Government House Ballroom

Review: Sandra Bowdler

The Australian String Quartet chose to kick off its latest concert tour in Perth on Wednesday night with an old favourite, a world premiere, and a nail-biting finale.  Of somewhat variable composition these days, the ASQ’s line-up for this program featured regulars Dale Bartrop (violin), Francesca Hiew (violin), Stephen King (viola) and guest cellist Blair Harris plus another guest, electronic sound engineer Adele Conlin.

Australian String Quartet Government House
The Australian String Quartet performing at the Government House Ballroom.

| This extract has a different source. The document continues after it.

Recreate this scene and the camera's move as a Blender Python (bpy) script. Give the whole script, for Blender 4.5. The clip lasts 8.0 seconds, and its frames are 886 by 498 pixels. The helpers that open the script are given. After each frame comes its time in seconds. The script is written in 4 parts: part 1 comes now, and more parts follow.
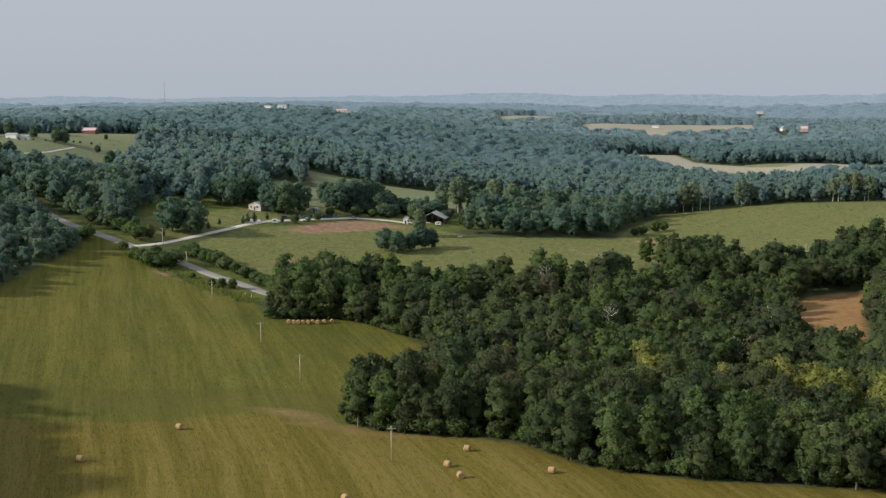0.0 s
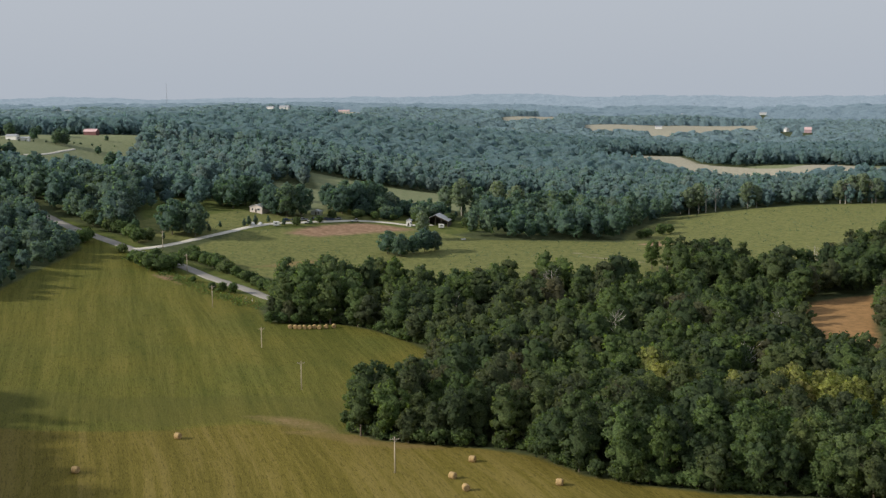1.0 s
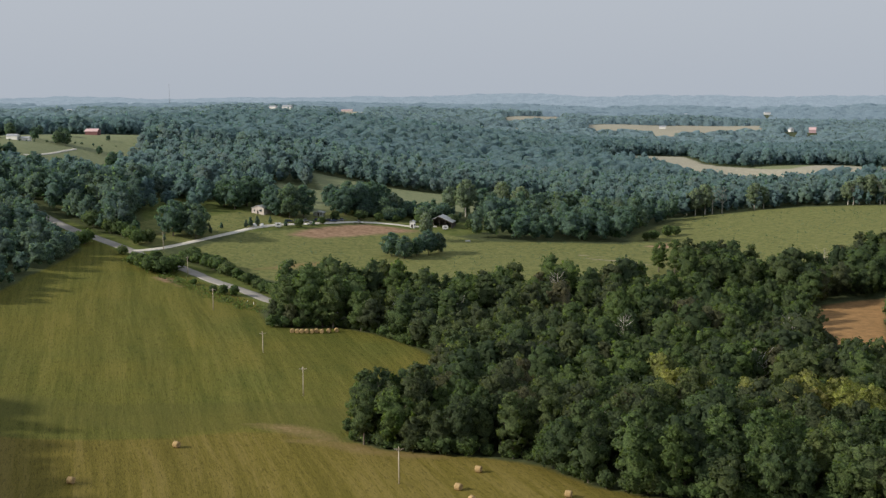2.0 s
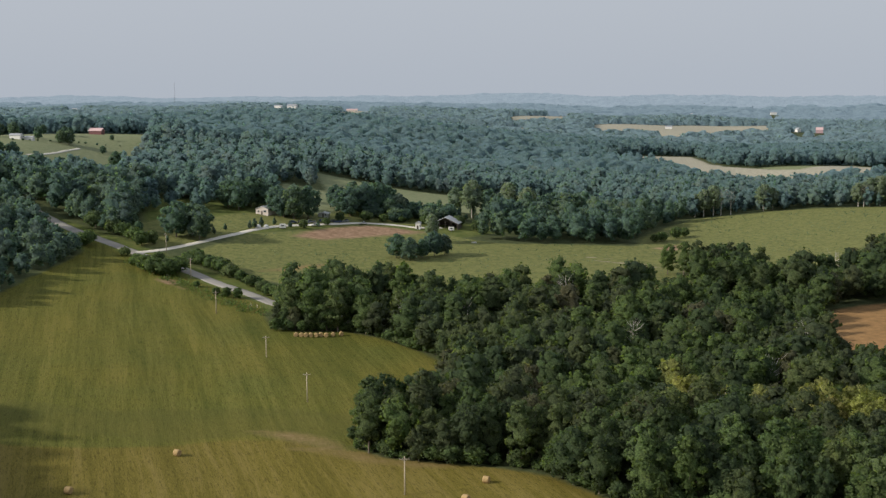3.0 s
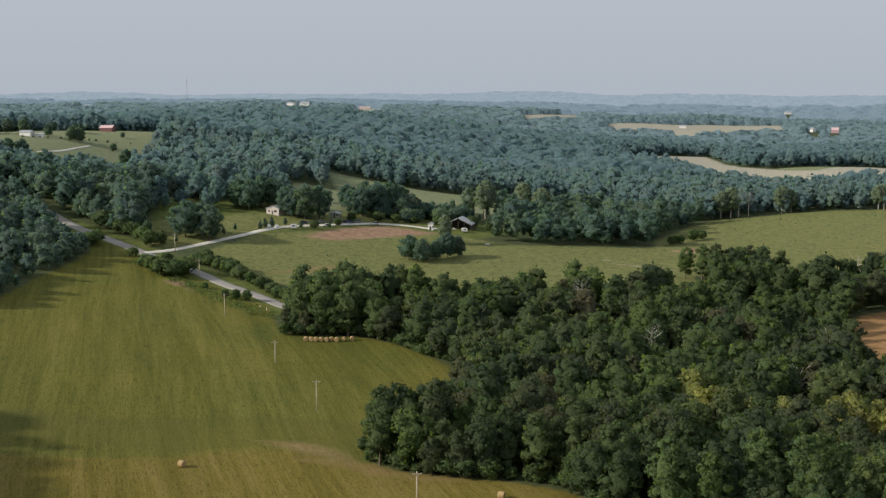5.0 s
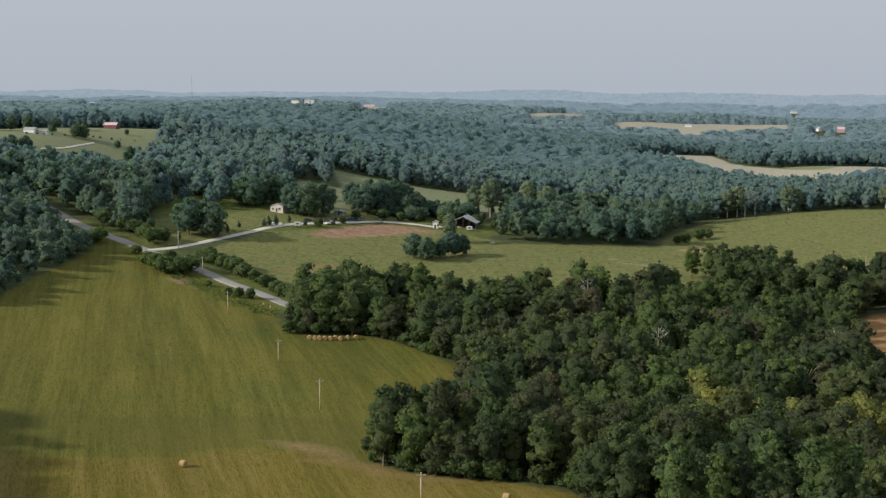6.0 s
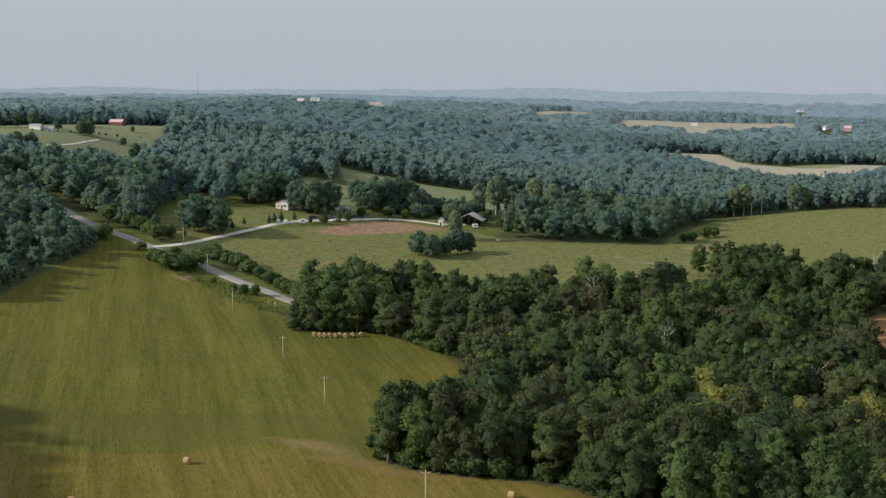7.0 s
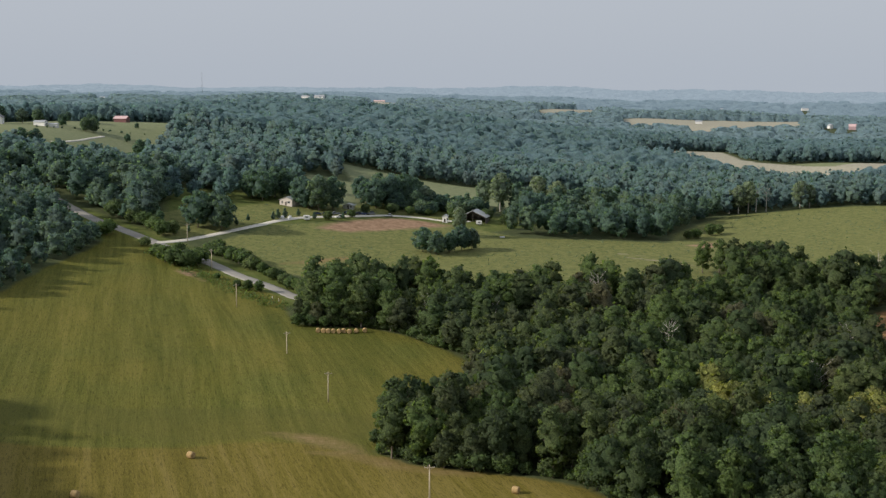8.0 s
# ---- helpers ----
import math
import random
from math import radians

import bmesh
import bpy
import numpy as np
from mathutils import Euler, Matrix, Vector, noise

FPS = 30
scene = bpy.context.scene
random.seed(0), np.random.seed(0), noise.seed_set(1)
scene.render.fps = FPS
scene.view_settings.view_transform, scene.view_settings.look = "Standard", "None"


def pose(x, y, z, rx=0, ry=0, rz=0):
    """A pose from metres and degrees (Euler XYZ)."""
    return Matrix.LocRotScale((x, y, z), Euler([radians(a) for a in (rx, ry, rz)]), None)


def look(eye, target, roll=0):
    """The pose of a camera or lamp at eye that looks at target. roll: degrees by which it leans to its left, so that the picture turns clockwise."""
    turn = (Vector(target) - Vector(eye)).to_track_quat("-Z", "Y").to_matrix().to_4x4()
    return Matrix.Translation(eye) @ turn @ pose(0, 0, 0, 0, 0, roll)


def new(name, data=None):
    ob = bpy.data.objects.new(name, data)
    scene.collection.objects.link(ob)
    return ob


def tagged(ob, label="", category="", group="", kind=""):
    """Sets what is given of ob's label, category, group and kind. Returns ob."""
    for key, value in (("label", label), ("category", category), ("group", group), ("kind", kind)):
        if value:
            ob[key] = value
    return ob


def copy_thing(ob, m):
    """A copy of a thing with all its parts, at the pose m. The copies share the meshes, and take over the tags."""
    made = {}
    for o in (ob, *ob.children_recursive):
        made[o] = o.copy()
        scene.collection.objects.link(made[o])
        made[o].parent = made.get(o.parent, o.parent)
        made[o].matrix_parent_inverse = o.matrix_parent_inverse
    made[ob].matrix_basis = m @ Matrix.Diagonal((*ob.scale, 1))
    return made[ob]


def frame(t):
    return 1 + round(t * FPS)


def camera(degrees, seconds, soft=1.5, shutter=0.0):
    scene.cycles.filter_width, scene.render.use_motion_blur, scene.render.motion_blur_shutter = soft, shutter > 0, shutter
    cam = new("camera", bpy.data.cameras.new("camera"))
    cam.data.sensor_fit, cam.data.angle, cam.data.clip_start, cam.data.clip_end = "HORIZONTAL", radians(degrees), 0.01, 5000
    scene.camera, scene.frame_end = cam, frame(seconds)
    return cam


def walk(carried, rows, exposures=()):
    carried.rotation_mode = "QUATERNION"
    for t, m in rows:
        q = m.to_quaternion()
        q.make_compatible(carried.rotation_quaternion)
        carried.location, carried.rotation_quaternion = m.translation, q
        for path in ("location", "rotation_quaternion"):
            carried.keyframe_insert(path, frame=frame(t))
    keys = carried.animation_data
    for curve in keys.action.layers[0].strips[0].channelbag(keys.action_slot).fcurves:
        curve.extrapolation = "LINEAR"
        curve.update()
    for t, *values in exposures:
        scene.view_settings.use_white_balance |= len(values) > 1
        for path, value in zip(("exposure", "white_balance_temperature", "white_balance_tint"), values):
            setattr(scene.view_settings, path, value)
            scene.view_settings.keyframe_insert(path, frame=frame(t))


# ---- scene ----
# ---- camera and its way ----
cam = camera(42.0, 8.0, soft=1.4)
PATH = [
    (0, 0.00, -0.00, 92.00, 82.25, 0.50, 0.08),
    (0.5, -0.35, 3.94, 92.07, 82.28, 0.50, 0.13),
    (1, -0.65, 7.54, 92.18, 82.29, 0.50, 0.19),
    (1.5, -1.00, 11.28, 92.33, 82.28, 0.48, 0.25),
    (3, -1.97, 22.22, 92.72, 82.24, 0.38, 0.59),
    (3.5, -2.21, 25.16, 93.05, 82.21, 0.32, 0.76),
    (4, -2.47, 28.02, 93.28, 82.18, 0.26, 0.94),
    (4.5, -2.66, 30.43, 93.38, 82.16, 0.20, 1.09),
    (6, -3.09, 35.83, 92.80, 82.06, -0.02, 1.45),
    (6.5, -3.08, 36.75, 92.56, 82.01, -0.07, 1.61),
    (7, -3.13, 37.37, 92.20, 81.97, -0.13, 1.74),
    (7.5, -3.19, 37.77, 91.70, 81.92, -0.18, 1.85),
    (8, -3.26, 37.78, 91.31, 81.88, -0.22, 1.94),
]
walk(cam, [(t, pose(x, y, z, rx, ry, rz)) for t, x, y, z, rx, ry, rz in PATH])

# ---- world, sun, exposure ----
SUN_ELEVATION, SUN_BEARING = radians(27), radians(14)   # bearing: how far behind the camera's left hand
to_sun = Vector((-math.cos(SUN_BEARING) * math.cos(SUN_ELEVATION),
                 -math.sin(SUN_BEARING) * math.cos(SUN_ELEVATION), math.sin(SUN_ELEVATION)))
world = bpy.data.worlds.new("sky")
scene.world = world
world.use_nodes = True
wn, wl = world.node_tree.nodes, world.node_tree.links
wn.clear()
sky = wn.new("ShaderNodeTexSky")
sky.sky_type, sky.sun_disc = "NISHITA", False
sky.sun_elevation, sky.sun_rotation = SUN_ELEVATION, math.atan2(to_sun.x, to_sun.y)
sky.altitude, sky.air_density, sky.dust_density, sky.ozone_density = 200, 1.2, 4.0, 1.5
sky_scale = wn.new("ShaderNodeMix")
sky_scale.data_type, sky_scale.blend_type = "RGBA", "MULTIPLY"
sky_scale.inputs[0].default_value = 1.0
sky_scale.inputs[7].default_value = (0.09, 0.09, 0.09, 1)
humid = wn.new("ShaderNodeMix")          # an even, humid summer veil over the whole sky
humid.data_type = "RGBA"
up = wn.new("ShaderNodeSeparateXYZ")     # thick low down, thinning towards the zenith
way = wn.new("ShaderNodeTexCoord")
thin = wn.new("ShaderNodeMapRange")
thin.inputs[1].default_value, thin.inputs[2].default_value = 0.25, 0.9
thin.inputs[3].default_value, thin.inputs[4].default_value = 0.92, 0.82
wl.new(way.outputs["Generated"], up.inputs[0])
wl.new(up.outputs[2], thin.inputs[0])
wl.new(thin.outputs[0], humid.inputs[0])
low_air = wn.new("ShaderNodeValToRGB")   # a shade deeper and bluer close to the horizon
low_air.color_ramp.elements[0].position, low_air.color_ramp.elements[0].color = 0.0, (0.385, 0.425, 0.485, 1)
low_air.color_ramp.elements[1].position, low_air.color_ramp.elements[1].color = 0.12, (0.42, 0.45, 0.505, 1)
wl.new(up.outputs[2], low_air.inputs[0])
wl.new(low_air.outputs[0], humid.inputs[7])
back = wn.new("ShaderNodeBackground")
back.inputs[1].default_value = 1.0
wout = wn.new("ShaderNodeOutputWorld")
wl.new(sky.outputs[0], sky_scale.inputs[6])
wl.new(sky_scale.outputs[2], humid.inputs[6])
wl.new(humid.outputs[2], back.inputs[0])
wl.new(back.outputs[0], wout.inputs[0])

sun = new("sun", bpy.data.lights.new("sun", "SUN"))
sun.data.energy, sun.data.angle, sun.data.color = 3.4, radians(3.5), (1.0, 0.92, 0.80)
sun.matrix_world = look(to_sun * 3000, (0, 0, 0))
scene.view_settings.exposure = 0.25

# ---- materials ----
def material(name, rough=0.8, spec=0.3):
    m = bpy.data.materials.new(name)
    m.use_nodes = True
    n, l = m.node_tree.nodes, m.node_tree.links
    b = n["Principled BSDF"]
    b.inputs["Roughness"].default_value = rough
    b.inputs["Specular IOR Level"].default_value = spec
    return m, n, l, b


def ramp(n, stops):
    r = n.new("ShaderNodeValToRGB")
    while len(r.color_ramp.elements) < len(stops):
        r.color_ramp.elements.new(0.5)
    for e, (p, c) in zip(r.color_ramp.elements, stops):
        e.position, e.color = p, (*c, 1)
    return r


def noise_tex(n, l, coords, scale, detail=4, rough=0.6, distort=0.0):
    t = n.new("ShaderNodeTexNoise")
    t.inputs["Scale"].default_value, t.inputs["Detail"].default_value = scale, detail
    t.inputs["Roughness"].default_value, t.inputs["Distortion"].default_value = rough, distort
    l.new(coords, t.inputs["Vector"])
    return t


def mix_rgb(n, l, fac, a, b, blend="MIX"):
    m = n.new("ShaderNodeMix")
    m.data_type, m.blend_type = "RGBA", blend
    for sock, v in ((m.inputs[0], fac), (m.inputs[6], a), (m.inputs[7], b)):
        if isinstance(v, (int, float)):
            sock.default_value = v
        elif isinstance(v, tuple):
            sock.default_value = (*v, 1)
        else:
            l.new(v, sock)
    return m.outputs[2]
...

Schubert’s String Quartet No 13 in A minor (Rosamunde) D804 is a cherished member of the repertoire if somewhat in the shadow of Death and the Maiden. The quartet was composed in the shadow of the author’s anticipation of his demise and Hiew’s verbal introduction emphasised its sadness. The ASQ’s performance was far less melancholy than many renditions, however, bringing to the fore the sweetness of the composition. The initial allegro was played with the requisite transparency and delicacy, although not quite bringing out the crystalline structure of Schubert’s work at this point. The composer’s classical clarity was made more evident in the Menuetto. The final allegro was almost bouncy, hinting at later romanticism. Harris’s characterful cello playing was much in evidence.

James Ledger was commissioned by the ASQ to produce his String Quartet No 2 entitled The Distortion Mirror, a work arranged in four unconventional movements with their own titles. This involved the collaboration with Conlin to produce (in Bartrop’s words) a ‘kaleidoscope of sounds and textures which a string quartet would never be able to achieve’, involving in particular feedback loops of phrases played initially by the strings.  The mirroring effect worked at several levels, aural and conceptual, each movement being in two sections, exploring ‘opposites or a duality’.

The first movement Dusk to Dawn invoked every vampire film ever, with the emergence of ‘creatures’ at dusk followed by a supposedly calming dawn. The deployment of the high strings alone with a late cello entrance created its own duality then echoed by the looping back of the sounds in digital form. On the one hand the work required extremely virtuosic playing and on the other the system produced a few odd squeaks and squarks which may or may not have been intentional.  This was evident in the second movement How to Defy Gravity with its sense of defying gravity, while the third To Fly then Fall reflected back on that with much pizzicato. The feedback here became much boomier, acting something like a basso continuo. The electronic sound continued past the strings, travelling off like a disappearing satellite.  The final movement Science and Religion, in which the composer ‘imagined a scientist examining atoms under a microscope’, utilised a lot of different sounds both from strings and electronica: bird calls, creaking doors and a screaming siren at one point. Calmer string playing intensified then became calmer again, concluding with cuckoo like sounds.  The work was very warmly received. Whether a piece like this can become a repertory favourite of the future probably depends on the extent to which such sound engineering becomes a part of regular programming.

Shostakovich is well entrenched as standard concert fare but still manages to disconcert with his intense modernity.  The String Quartet no 10 in A flat (op 118) was written at a relatively happy point in his life (1964) not long after his third and reportedly happy marriage;  it still sounds like someone in the grip of existential dread.  The Andante sounds serene – up to a point – with some velvety viola playing from King, but with the Allegro furioso the peace is shattered by a sort of screaming intensity, played here with real attack, suspended somewhere between pain and ecstasy, leaving the audience on the edge of its seat.  The following adagio comprises an exhausted tranquillity segueing into the allegretto-andante via a long violin line joined by a lively cello, whose quirkiness heads towards the psychotic world again, trailing off into entropy.  The close attentive playing of the ASQ carried all before it.

The Australian String Quartet tour this program around the nation until Oct 2nd.